Task requirements:
Write out all the lines again, precisely as they stand, but without the images.
BEGIN Source material
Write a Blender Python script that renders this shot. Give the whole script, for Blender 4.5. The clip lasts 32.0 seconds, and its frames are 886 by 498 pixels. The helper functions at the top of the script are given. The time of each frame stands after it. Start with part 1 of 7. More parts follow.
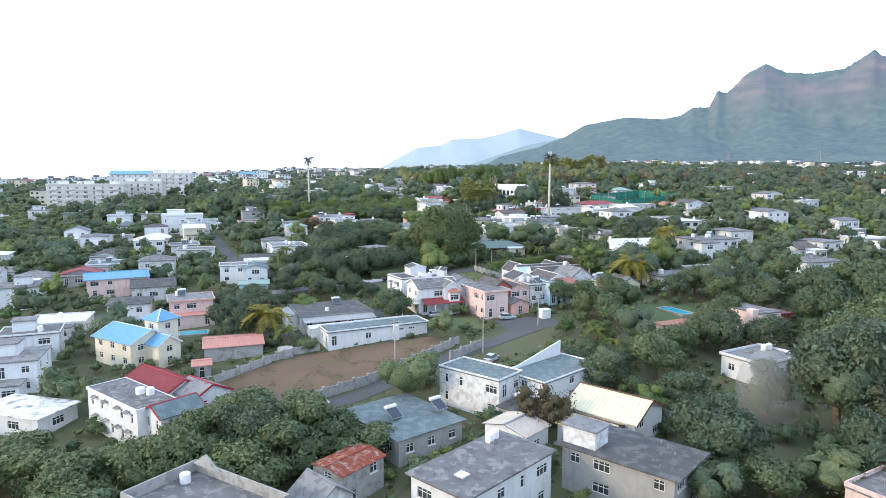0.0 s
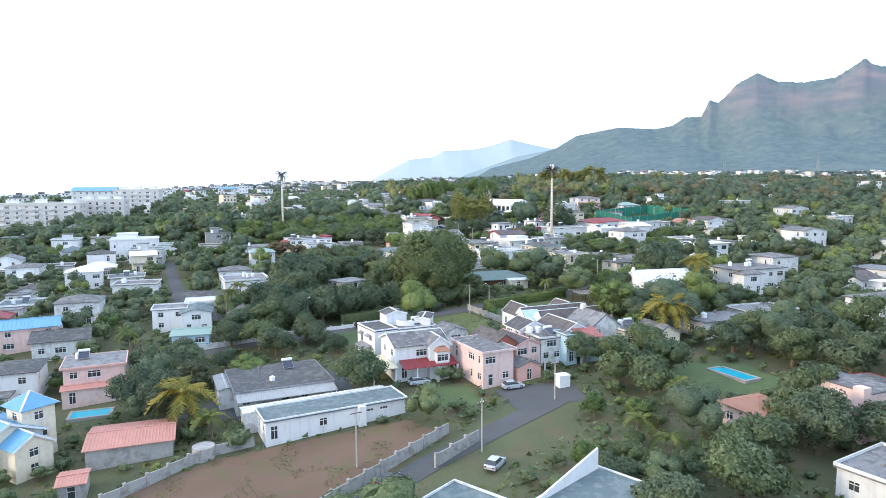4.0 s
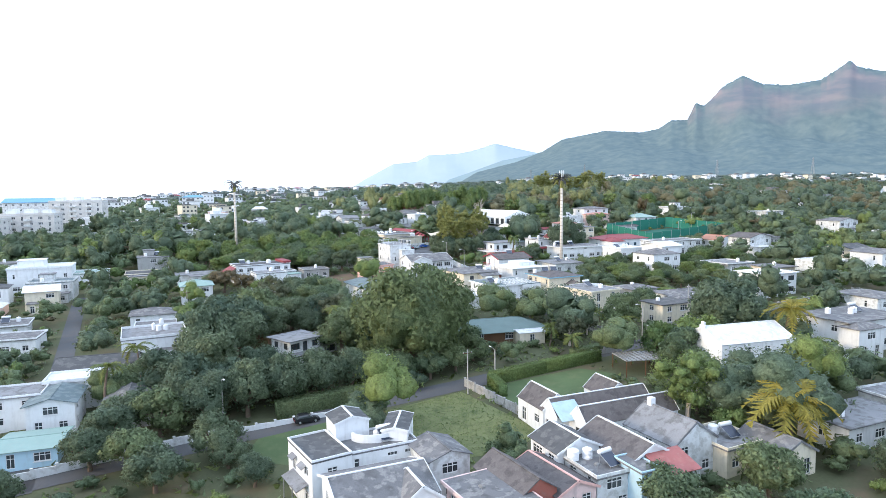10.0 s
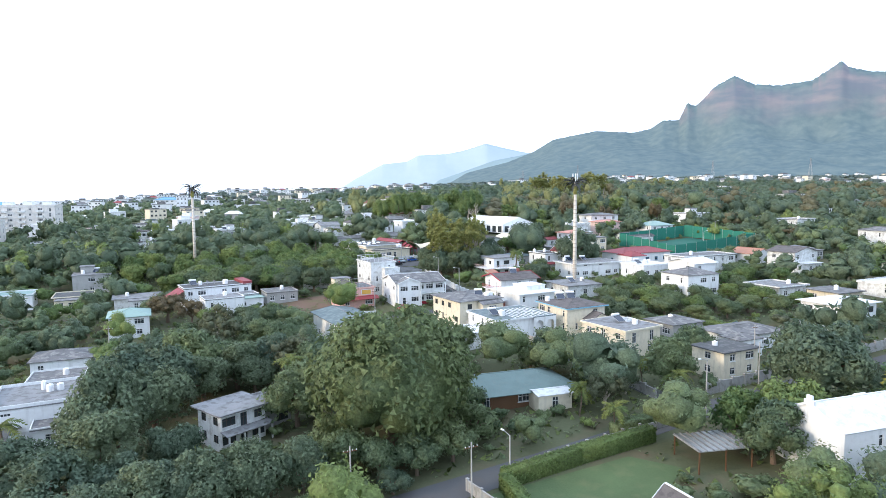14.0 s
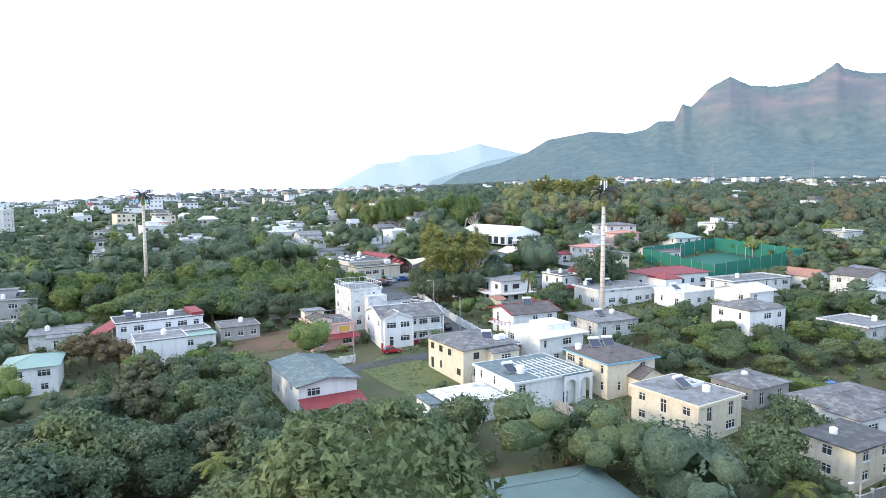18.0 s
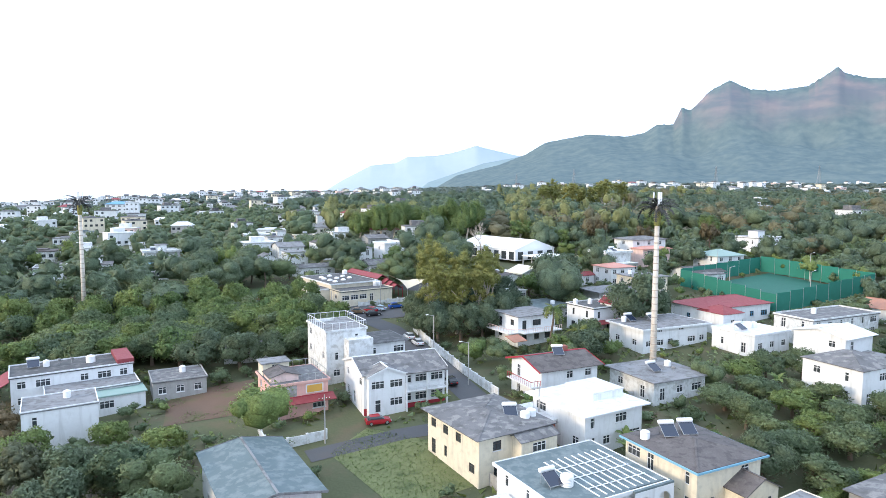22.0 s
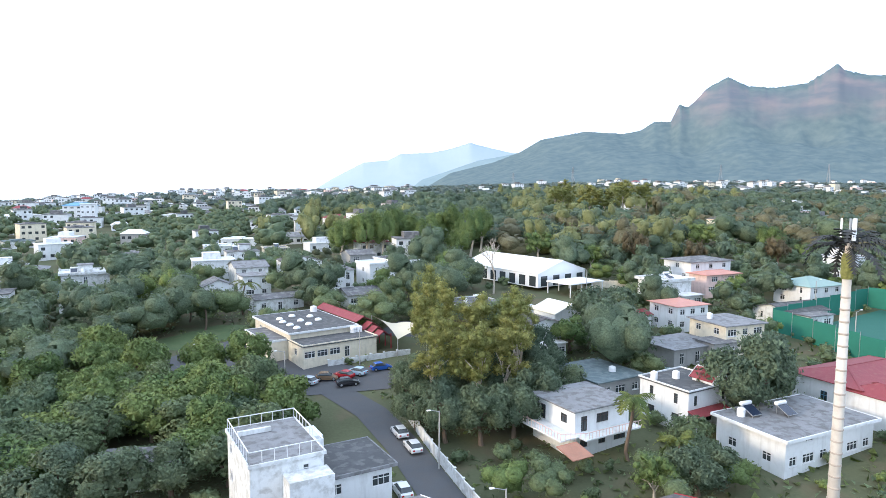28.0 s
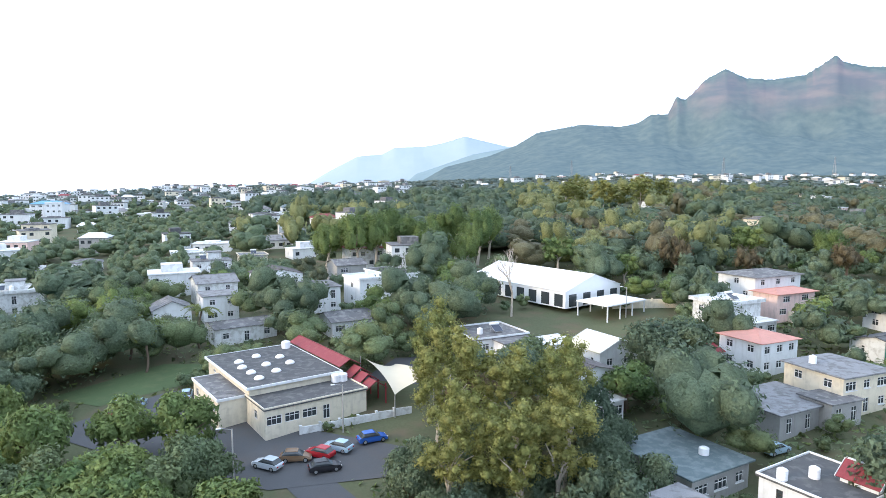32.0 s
END Source material
Worked answer:
Write a Blender Python script that renders this shot. Give the whole script, for Blender 4.5. The clip lasts 32.0 seconds, and its frames are 886 by 498 pixels. The helper functions at the top of the script are given. The time of each frame stands after it. Start with part 1 of 7. More parts follow.
0.0 s
4.0 s
10.0 s
14.0 s
18.0 s
22.0 s
28.0 s
32.0 s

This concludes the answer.